Instruction:
Reproduce each line of the material exactly, minus any picture.

Recorded information:
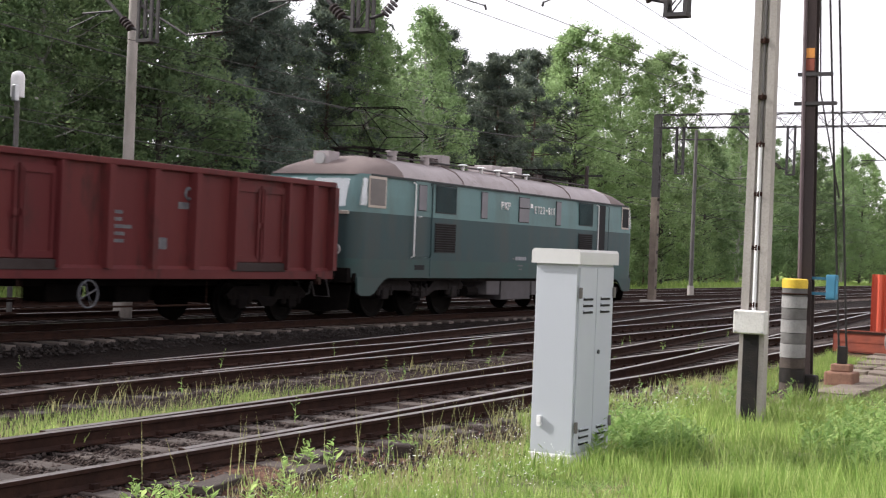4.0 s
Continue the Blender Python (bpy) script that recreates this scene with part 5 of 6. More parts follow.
part("panel", bm, surface("tan_fibreboard", (0.26, 0.19, 0.12), (0.19, 0.135, 0.085), 3, 50, 0.95, bump=0.3), board)
part("batten", B(-0.045, -0.02, -0.30, 0.30, 0.12, 0.17, 0.004), M_SLEEPER, board)

slab_rnd = random.Random(5)
path = thing("slab_path", "broken concrete slab path along the post and the building", "path", kind="structure")


def slab(x0, x1, y0, y1, z):
    """One worn slab with chipped corners, a little out of level."""
    bm = bmesh.new()
    a, b = (x1 - x0) / 2, (y1 - y0) / 2
    cut = [slab_rnd.uniform(0.01, 0.09) for _ in range(4)]
    prism(bm, [(-a + cut[0], -b), (a - cut[1], -b), (a, -b + cut[1] * 0.7), (a, b - cut[2]), (a - cut[2], b), (-a + cut[3], b), (-a, b - cut[3] * 0.6), (-a, -b + cut[0])], -0.14, 0.0, "z")
    bmesh.ops.recalc_face_normals(bm, faces=bm.faces)
    for v in bm.verts:
        v.co += Vector((slab_rnd.uniform(-0.012, 0.012), slab_rnd.uniform(-0.012, 0.012), slab_rnd.uniform(-0.008, 0.008)))
    o = part("slab", bm, M_SLAB, path)
    o.location = ((x0 + x1) / 2, (y0 + y1) / 2, z)
    o.rotation_euler = (slab_rnd.uniform(-0.02, 0.03), slab_rnd.uniform(-0.02, 0.02), slab_rnd.uniform(-0.03, 0.03))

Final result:
4.0 s
Continue the Blender Python (bpy) script that recreates this scene with part 5 of 6. More parts follow.
part("panel", bm, surface("tan_fibreboard", (0.26, 0.19, 0.12), (0.19, 0.135, 0.085), 3, 50, 0.95, bump=0.3), board)
part("batten", B(-0.045, -0.02, -0.30, 0.30, 0.12, 0.17, 0.004), M_SLEEPER, board)

slab_rnd = random.Random(5)
path = thing("slab_path", "broken concrete slab path along the post and the building", "path", kind="structure")


def slab(x0, x1, y0, y1, z):
    """One worn slab with chipped corners, a little out of level."""
    bm = bmesh.new()
    a, b = (x1 - x0) / 2, (y1 - y0) / 2
    cut = [slab_rnd.uniform(0.01, 0.09) for _ in range(4)]
    prism(bm, [(-a + cut[0], -b), (a - cut[1], -b), (a, -b + cut[1] * 0.7), (a, b - cut[2]), (a - cut[2], b), (-a + cut[3], b), (-a, b - cut[3] * 0.6), (-a, -b + cut[0])], -0.14, 0.0, "z")
    bmesh.ops.recalc_face_normals(bm, faces=bm.faces)
    for v in bm.verts:
        v.co += Vector((slab_rnd.uniform(-0.012, 0.012), slab_rnd.uniform(-0.012, 0.012), slab_rnd.uniform(-0.008, 0.008)))
    o = part("slab", bm, M_SLAB, path)
    o.location = ((x0 + x1) / 2, (y0 + y1) / 2, z)
    o.rotation_euler = (slab_rnd.uniform(-0.02, 0.03), slab_rnd.uniform(-0.02, 0.02), slab_rnd.uniform(-0.03, 0.03))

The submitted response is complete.